EXERCISE REQUIREMENTS: Pictures in the data below are not part of the copy; transcribe everything else exactly.

DATA PROVIDED:
::::
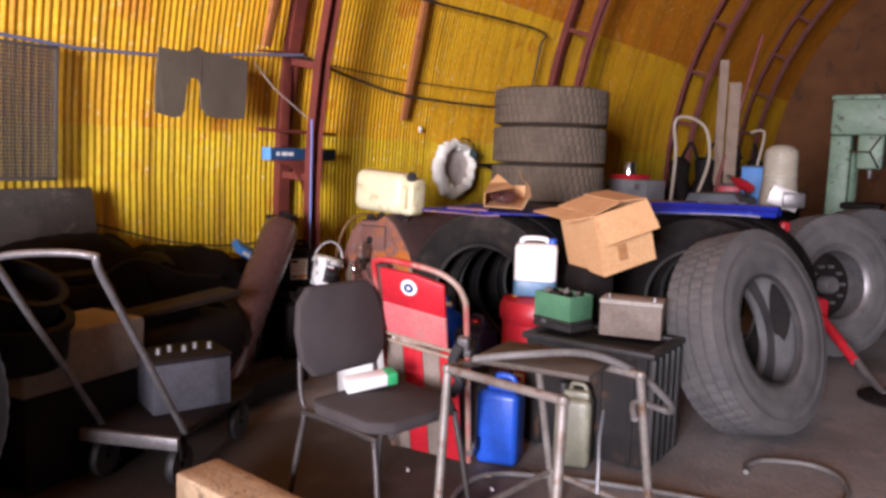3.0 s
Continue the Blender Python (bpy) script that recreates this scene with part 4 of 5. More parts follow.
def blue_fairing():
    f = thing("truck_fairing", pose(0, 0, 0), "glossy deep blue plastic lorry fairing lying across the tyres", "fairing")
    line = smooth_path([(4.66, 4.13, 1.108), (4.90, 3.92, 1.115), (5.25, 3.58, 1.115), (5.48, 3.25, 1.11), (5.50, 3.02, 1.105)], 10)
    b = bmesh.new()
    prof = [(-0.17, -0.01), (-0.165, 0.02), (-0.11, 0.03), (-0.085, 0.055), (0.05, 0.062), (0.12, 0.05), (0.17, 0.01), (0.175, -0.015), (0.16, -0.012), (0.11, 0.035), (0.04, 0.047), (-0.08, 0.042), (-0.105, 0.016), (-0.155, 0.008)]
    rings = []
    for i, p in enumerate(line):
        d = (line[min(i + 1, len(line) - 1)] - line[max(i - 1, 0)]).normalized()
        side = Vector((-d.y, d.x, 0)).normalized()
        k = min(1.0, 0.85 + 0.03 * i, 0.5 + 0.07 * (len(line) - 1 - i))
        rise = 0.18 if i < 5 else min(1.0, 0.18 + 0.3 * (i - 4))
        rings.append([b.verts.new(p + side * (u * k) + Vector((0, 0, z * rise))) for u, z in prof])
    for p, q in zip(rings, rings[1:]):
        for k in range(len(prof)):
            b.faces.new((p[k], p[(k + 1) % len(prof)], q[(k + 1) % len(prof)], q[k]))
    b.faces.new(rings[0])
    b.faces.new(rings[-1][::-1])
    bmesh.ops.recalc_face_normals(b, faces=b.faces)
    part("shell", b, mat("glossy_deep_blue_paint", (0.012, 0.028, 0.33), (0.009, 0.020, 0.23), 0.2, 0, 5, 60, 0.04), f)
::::
SOLUTION:
3.0 s
Continue the Blender Python (bpy) script that recreates this scene with part 4 of 5. More parts follow.
def blue_fairing():
    f = thing("truck_fairing", pose(0, 0, 0), "glossy deep blue plastic lorry fairing lying across the tyres", "fairing")
    line = smooth_path([(4.66, 4.13, 1.108), (4.90, 3.92, 1.115), (5.25, 3.58, 1.115), (5.48, 3.25, 1.11), (5.50, 3.02, 1.105)], 10)
    b = bmesh.new()
    prof = [(-0.17, -0.01), (-0.165, 0.02), (-0.11, 0.03), (-0.085, 0.055), (0.05, 0.062), (0.12, 0.05), (0.17, 0.01), (0.175, -0.015), (0.16, -0.012), (0.11, 0.035), (0.04, 0.047), (-0.08, 0.042), (-0.105, 0.016), (-0.155, 0.008)]
    rings = []
    for i, p in enumerate(line):
        d = (line[min(i + 1, len(line) - 1)] - line[max(i - 1, 0)]).normalized()
        side = Vector((-d.y, d.x, 0)).normalized()
        k = min(1.0, 0.85 + 0.03 * i, 0.5 + 0.07 * (len(line) - 1 - i))
        rise = 0.18 if i < 5 else min(1.0, 0.18 + 0.3 * (i - 4))
        rings.append([b.verts.new(p + side * (u * k) + Vector((0, 0, z * rise))) for u, z in prof])
    for p, q in zip(rings, rings[1:]):
        for k in range(len(prof)):
            b.faces.new((p[k], p[(k + 1) % len(prof)], q[(k + 1) % len(prof)], q[k]))
    b.faces.new(rings[0])
    b.faces.new(rings[-1][::-1])
    bmesh.ops.recalc_face_normals(b, faces=b.faces)
    part("shell", b, mat("glossy_deep_blue_paint", (0.012, 0.028, 0.33), (0.009, 0.020, 0.23), 0.2, 0, 5, 60, 0.04), f)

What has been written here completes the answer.